begin Recorded information

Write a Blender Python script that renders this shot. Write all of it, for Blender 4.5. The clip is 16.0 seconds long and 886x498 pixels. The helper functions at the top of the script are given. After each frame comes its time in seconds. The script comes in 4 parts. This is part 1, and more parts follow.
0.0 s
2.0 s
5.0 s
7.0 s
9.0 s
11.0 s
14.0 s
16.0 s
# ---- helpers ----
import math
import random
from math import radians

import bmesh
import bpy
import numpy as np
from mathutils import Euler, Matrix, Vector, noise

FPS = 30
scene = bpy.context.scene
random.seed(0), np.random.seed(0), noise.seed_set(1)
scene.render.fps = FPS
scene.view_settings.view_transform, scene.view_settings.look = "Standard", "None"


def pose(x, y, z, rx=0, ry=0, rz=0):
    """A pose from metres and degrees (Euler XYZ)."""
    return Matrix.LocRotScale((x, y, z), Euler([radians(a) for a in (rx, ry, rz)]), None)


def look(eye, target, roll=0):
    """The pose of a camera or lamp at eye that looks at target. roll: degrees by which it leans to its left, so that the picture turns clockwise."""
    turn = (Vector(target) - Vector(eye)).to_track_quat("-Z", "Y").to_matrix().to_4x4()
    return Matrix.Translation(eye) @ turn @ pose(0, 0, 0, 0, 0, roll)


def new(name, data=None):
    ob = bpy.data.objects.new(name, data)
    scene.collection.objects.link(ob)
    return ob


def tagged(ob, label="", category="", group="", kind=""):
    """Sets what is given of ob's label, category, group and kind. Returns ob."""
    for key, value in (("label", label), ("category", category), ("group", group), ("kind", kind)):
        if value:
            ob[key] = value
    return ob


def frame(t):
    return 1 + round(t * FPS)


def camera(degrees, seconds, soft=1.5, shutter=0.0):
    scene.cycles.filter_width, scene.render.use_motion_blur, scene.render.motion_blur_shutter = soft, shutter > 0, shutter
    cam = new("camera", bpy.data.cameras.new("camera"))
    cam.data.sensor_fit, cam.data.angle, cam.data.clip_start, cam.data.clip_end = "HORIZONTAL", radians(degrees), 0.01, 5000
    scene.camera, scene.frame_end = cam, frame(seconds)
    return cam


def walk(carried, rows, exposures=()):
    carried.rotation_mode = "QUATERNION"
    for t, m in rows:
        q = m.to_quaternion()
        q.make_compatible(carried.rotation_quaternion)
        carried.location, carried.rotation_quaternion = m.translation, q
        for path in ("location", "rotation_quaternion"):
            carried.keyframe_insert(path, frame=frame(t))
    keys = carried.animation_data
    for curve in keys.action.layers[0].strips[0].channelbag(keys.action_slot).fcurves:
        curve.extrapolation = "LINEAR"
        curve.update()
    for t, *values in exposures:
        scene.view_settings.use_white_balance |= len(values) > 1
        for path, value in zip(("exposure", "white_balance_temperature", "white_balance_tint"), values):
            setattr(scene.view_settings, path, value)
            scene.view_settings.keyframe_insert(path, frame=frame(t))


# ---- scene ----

end Recorded information

Extract the full listing above without altering anything.

Write a Blender Python script that renders this shot. Write all of it, for Blender 4.5. The clip is 16.0 seconds long and 886x498 pixels. The helper functions at the top of the script are given. After each frame comes its time in seconds. The script comes in 4 parts. This is part 1, and more parts follow.
0.0 s
2.0 s
5.0 s
7.0 s
9.0 s
11.0 s
14.0 s
16.0 s
# ---- helpers ----
import math
import random
from math import radians

import bmesh
import bpy
import numpy as np
from mathutils import Euler, Matrix, Vector, noise

FPS = 30
scene = bpy.context.scene
random.seed(0), np.random.seed(0), noise.seed_set(1)
scene.render.fps = FPS
scene.view_settings.view_transform, scene.view_settings.look = "Standard", "None"


def pose(x, y, z, rx=0, ry=0, rz=0):
    """A pose from metres and degrees (Euler XYZ)."""
    return Matrix.LocRotScale((x, y, z), Euler([radians(a) for a in (rx, ry, rz)]), None)


def look(eye, target, roll=0):
    """The pose of a camera or lamp at eye that looks at target. roll: degrees by which it leans to its left, so that the picture turns clockwise."""
    turn = (Vector(target) - Vector(eye)).to_track_quat("-Z", "Y").to_matrix().to_4x4()
    return Matrix.Translation(eye) @ turn @ pose(0, 0, 0, 0, 0, roll)


def new(name, data=None):
    ob = bpy.data.objects.new(name, data)
    scene.collection.objects.link(ob)
    return ob


def tagged(ob, label="", category="", group="", kind=""):
    """Sets what is given of ob's label, category, group and kind. Returns ob."""
    for key, value in (("label", label), ("category", category), ("group", group), ("kind", kind)):
        if value:
            ob[key] = value
    return ob


def frame(t):
    return 1 + round(t * FPS)


def camera(degrees, seconds, soft=1.5, shutter=0.0):
    scene.cycles.filter_width, scene.render.use_motion_blur, scene.render.motion_blur_shutter = soft, shutter > 0, shutter
    cam = new("camera", bpy.data.cameras.new("camera"))
    cam.data.sensor_fit, cam.data.angle, cam.data.clip_start, cam.data.clip_end = "HORIZONTAL", radians(degrees), 0.01, 5000
    scene.camera, scene.frame_end = cam, frame(seconds)
    return cam


def walk(carried, rows, exposures=()):
    carried.rotation_mode = "QUATERNION"
    for t, m in rows:
        q = m.to_quaternion()
        q.make_compatible(carried.rotation_quaternion)
        carried.location, carried.rotation_quaternion = m.translation, q
        for path in ("location", "rotation_quaternion"):
            carried.keyframe_insert(path, frame=frame(t))
    keys = carried.animation_data
    for curve in keys.action.layers[0].strips[0].channelbag(keys.action_slot).fcurves:
        curve.extrapolation = "LINEAR"
        curve.update()
    for t, *values in exposures:
        scene.view_settings.use_white_balance |= len(values) > 1
        for path, value in zip(("exposure", "white_balance_temperature", "white_balance_tint"), values):
            setattr(scene.view_settings, path, value)
            scene.view_settings.keyframe_insert(path, frame=frame(t))


# ---- scene ----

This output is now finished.